Proving the Business Case for the Internet of Things

Wearable medical monitors powered by body heat

Steve Rogerson
June 5, 2018

Scientists have developed medical wearable monitors that can repair themselves and are powered by body heat. Researchers from the Wolfson Faculty of Chemical Engineering at the Technion-Israel Institute of Technology have developed an integrated system for early diagnosis of diseases using wearable monitors.
Able to monitor physiological indicators continuously without disturbing the user, the system can repair itself in the event of a tear or scratch, and receives the energy required for operation from the wearer.
This could help spare patients much pain and suffering, reduce medical expenses, and provide detailed information for epidemiological studies.

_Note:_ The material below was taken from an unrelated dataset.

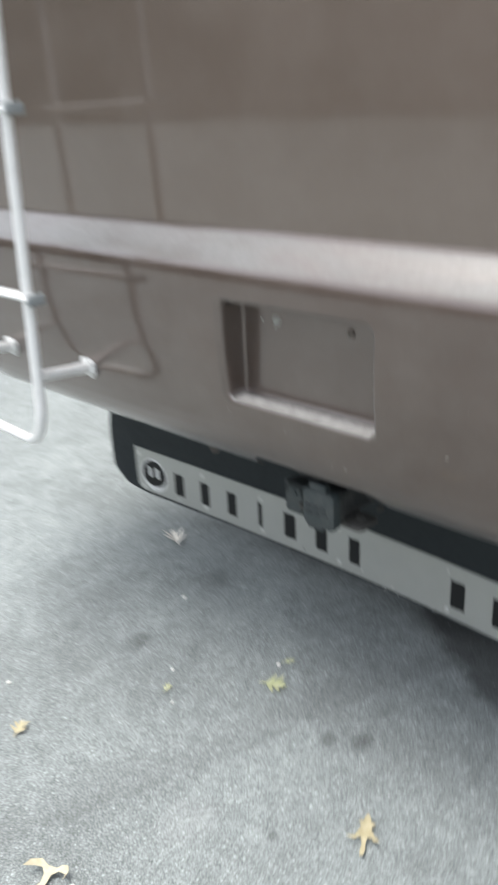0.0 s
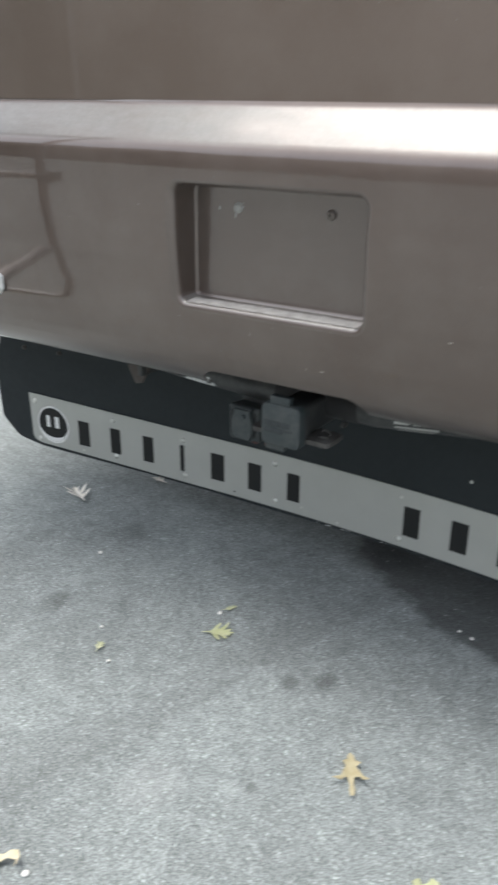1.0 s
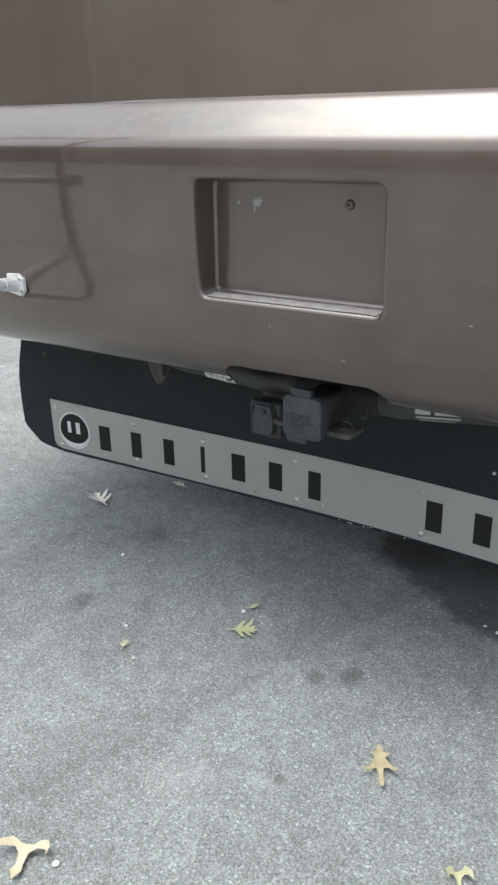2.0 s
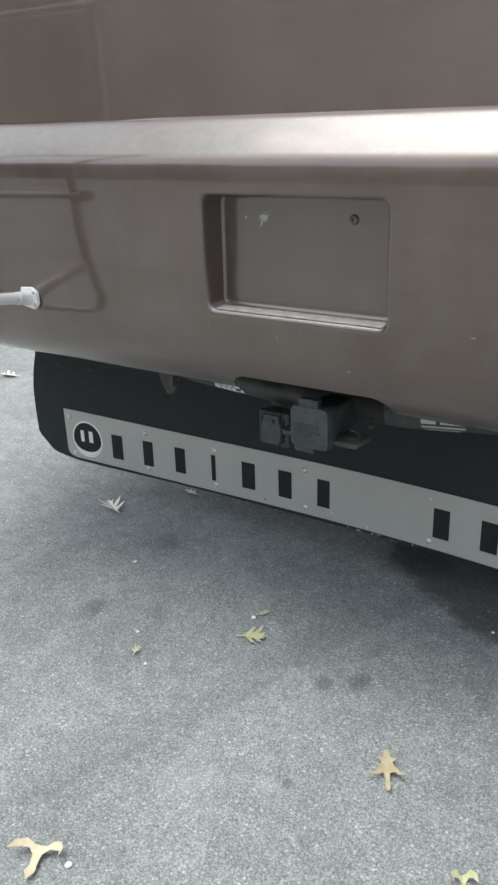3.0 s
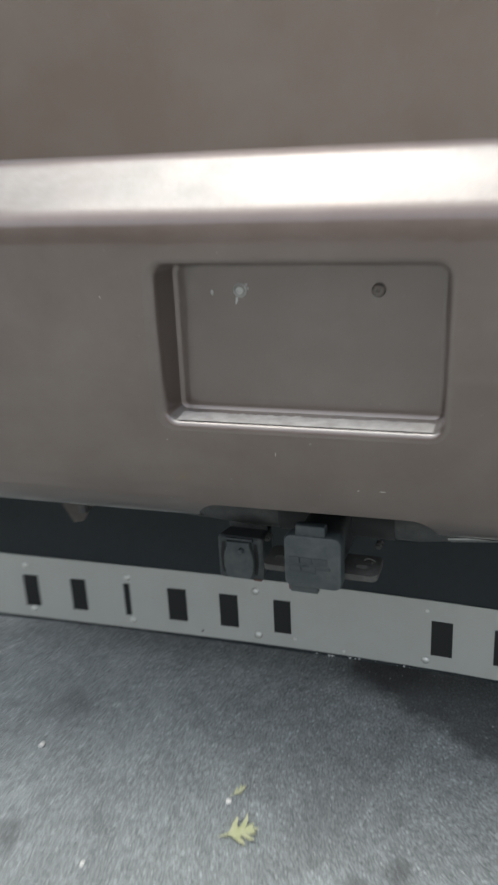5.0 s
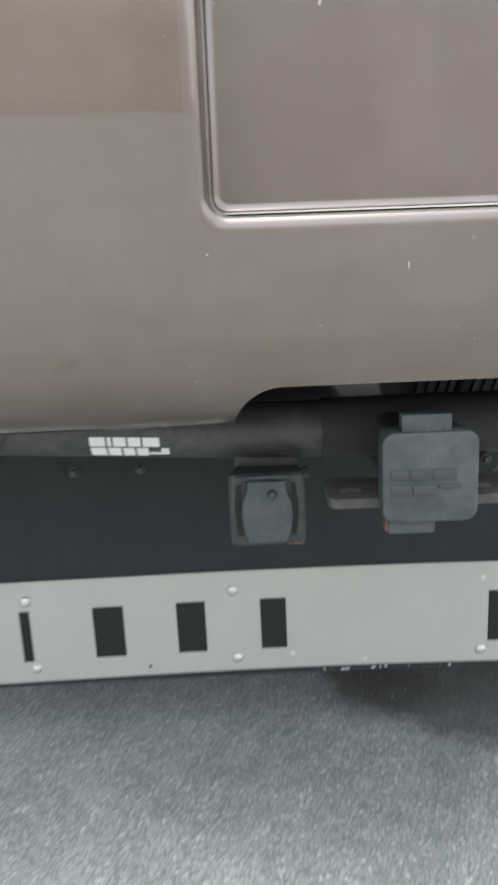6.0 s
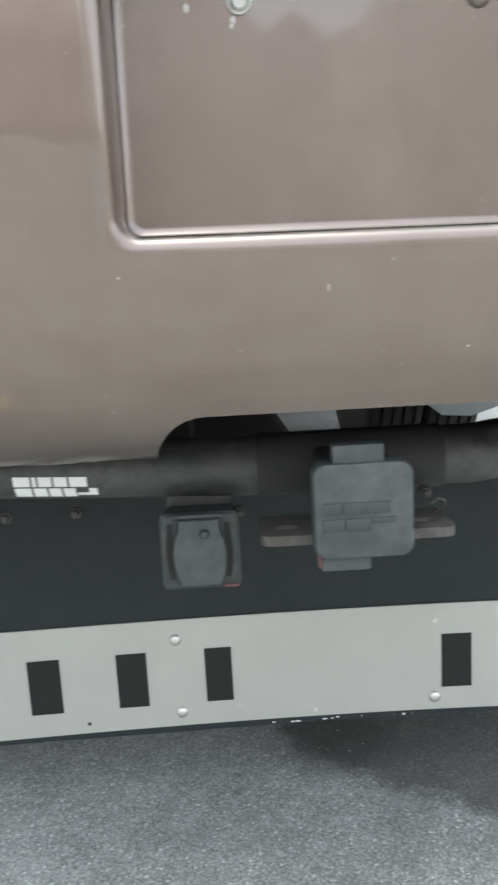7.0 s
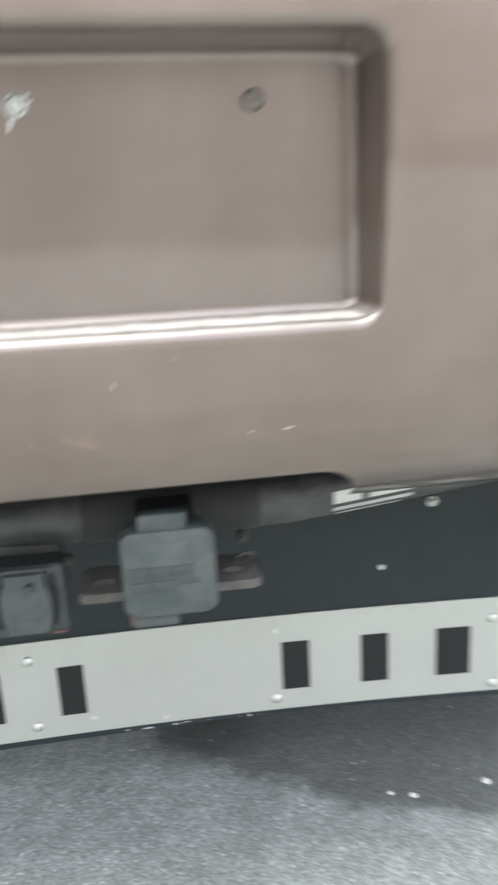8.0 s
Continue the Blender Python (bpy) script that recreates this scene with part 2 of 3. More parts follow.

The system was presented in a review paper published in Advanced Materials by Technion professor Hossam Haick and postdoctoral researcher Weiwei Wu, who is now a professor at Xidian University in China.
Wearable devices for medical monitoring are gaining momentum because they provide a convenient and inexpensive platform for the continuous collection of medical information without the need for invasive procedures. Such devices enable early disease monitoring before outbreaks, and earlier and more efficient treatment. They can be attached to shirts, jewellery, sweatshirts, watches, shoes and glasses, and allow the user to go about his or her day without interruption.
As a result, such devices are expected to encourage people to be proactive about their health and to reduce avoidance of medical examinations.
“Normal health is characterised by known markers such as 60 to 100 heart beats per minute and seven to eight breaths per minute,” said Haick. “If we detect dramatic changes in the various markers in real time, we can refer the patient to a more comprehensive diagnosis and prevent disease from developing or worsening.”
The system developed at the Technion contains sensors and tools that process the data and transmit them to the authorised medical authority. It combines a series of elements that provide monitoring capability:

  • A combination of precise sensing and advanced analysis tools.
  • The energy it requires for operation is derived from the wearer’s body movements and body heat.
  • The device is made of self-healing materials in case of a scratch or cut.
The energy derivation and self-repair give the new device a long lifespan, and prevent the need to turn off the system for repair or charging.
“This system will not just continuously monitor physiological markers in the wearer, it also aids the long-term collection of extensive information that may be used for epidemiological studies,” said Haick.
Although the system’s components already exist, a platform that integrates them all has not yet been developed. It requires a complex array of sensors, a tiny and flexible circuit board for measuring the markers, and components that process the information and transfer it to the cloud. All of these are being implemented in the system being developed by Haick’s research group.